Our garden, which we carved out of the birch forest, is still partially covered with snow but we’ve got tomato and cucumber seedlings started in our house.
The growing season up here is compacted with fewer frost free days than most places, but the days are long, about twenty-two hours of daylight on Summer Solstice.
Here’s our garden mid-summer last year. For perspective, the fenced in area is about 50 feet long and 30 feet wide.
And here are a few yummy remnants from last year’s harvest.
It took several years to build this garden. All the raised beds—which help keep the soil warm—I built from previously used wood.
The seven-foot tall fence is to keep all the moose out.
Some of our tomatoes ripen in the green house.
But some don’t. These we hang by the vine on a wall in our house and they ripen over the weeks as fall changes to winter.
I made a lot of mistakes building our garden and with gardening. Too many to list, but I learned, and continue to learn, a lot from gardening and have revised many of my old ways. But I still try new things too.

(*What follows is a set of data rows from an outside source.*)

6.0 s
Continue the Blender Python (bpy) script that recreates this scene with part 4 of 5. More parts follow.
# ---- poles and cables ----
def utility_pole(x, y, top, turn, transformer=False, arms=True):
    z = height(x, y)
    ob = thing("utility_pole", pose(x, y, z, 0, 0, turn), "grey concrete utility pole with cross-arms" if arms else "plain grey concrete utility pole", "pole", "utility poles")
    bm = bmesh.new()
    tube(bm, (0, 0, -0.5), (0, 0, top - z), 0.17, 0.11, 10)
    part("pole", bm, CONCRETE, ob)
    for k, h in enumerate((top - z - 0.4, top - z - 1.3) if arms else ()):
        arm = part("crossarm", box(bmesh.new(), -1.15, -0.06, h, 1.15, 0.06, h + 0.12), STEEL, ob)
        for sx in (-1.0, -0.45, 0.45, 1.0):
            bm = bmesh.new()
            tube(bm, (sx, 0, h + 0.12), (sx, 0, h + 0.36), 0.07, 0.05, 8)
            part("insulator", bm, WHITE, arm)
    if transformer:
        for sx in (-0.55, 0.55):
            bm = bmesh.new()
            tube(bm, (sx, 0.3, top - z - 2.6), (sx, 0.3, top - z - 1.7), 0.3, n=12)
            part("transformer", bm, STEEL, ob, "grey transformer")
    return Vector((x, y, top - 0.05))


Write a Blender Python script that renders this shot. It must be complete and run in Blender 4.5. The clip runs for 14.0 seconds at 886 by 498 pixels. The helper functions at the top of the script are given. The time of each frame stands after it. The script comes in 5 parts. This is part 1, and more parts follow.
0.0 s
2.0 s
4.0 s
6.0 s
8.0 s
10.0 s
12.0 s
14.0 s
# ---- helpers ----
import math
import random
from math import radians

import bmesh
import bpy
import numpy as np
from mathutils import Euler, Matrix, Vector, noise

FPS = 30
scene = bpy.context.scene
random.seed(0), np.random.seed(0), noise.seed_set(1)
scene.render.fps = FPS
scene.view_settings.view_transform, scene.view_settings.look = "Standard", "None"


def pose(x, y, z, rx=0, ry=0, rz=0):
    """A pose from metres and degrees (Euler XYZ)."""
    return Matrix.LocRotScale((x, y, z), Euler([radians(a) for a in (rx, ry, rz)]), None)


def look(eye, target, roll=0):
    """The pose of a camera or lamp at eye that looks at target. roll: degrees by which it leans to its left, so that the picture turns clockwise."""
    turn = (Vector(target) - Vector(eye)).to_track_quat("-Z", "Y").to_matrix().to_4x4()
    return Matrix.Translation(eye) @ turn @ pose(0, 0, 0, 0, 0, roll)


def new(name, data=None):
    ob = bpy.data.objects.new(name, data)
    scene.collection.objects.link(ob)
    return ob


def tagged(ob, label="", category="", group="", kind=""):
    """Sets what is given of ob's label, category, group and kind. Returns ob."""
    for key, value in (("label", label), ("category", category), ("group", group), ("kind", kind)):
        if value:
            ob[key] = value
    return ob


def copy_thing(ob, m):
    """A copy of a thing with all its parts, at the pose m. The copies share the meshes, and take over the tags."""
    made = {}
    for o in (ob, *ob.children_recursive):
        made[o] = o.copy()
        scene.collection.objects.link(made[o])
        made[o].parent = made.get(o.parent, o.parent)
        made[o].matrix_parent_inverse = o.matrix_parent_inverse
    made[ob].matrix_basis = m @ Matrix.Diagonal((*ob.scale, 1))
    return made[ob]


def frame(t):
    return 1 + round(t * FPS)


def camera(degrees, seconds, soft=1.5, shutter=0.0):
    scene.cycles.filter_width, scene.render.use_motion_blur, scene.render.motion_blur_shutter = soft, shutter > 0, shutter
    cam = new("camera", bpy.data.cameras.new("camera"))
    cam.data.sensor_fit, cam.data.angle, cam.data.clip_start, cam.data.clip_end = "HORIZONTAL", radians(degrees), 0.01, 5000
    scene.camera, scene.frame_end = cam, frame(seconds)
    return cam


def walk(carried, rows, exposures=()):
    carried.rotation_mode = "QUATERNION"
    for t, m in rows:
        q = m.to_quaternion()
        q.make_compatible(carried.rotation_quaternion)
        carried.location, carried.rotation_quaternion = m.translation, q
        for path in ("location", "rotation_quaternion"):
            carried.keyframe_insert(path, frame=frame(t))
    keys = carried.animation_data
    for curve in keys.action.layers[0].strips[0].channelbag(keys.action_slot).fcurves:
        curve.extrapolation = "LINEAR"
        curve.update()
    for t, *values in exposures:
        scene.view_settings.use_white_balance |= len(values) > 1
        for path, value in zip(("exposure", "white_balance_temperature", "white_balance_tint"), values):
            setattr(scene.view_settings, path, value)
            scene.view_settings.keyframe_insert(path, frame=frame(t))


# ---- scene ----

Like the corn I started too late that didn’t mature.
Or the beans that everyone said wouldn’t transplant well—mine did fine.
Like writing, you find some things that work and perfect them, but hopefully you keep bringing in the new, and that adds to the richness of whatever it is you are working on, and to your writing life in general. You get your hands dirty.
Any other gardeners out there turning the soil? Or writers getting their hands dirty? How’s it going?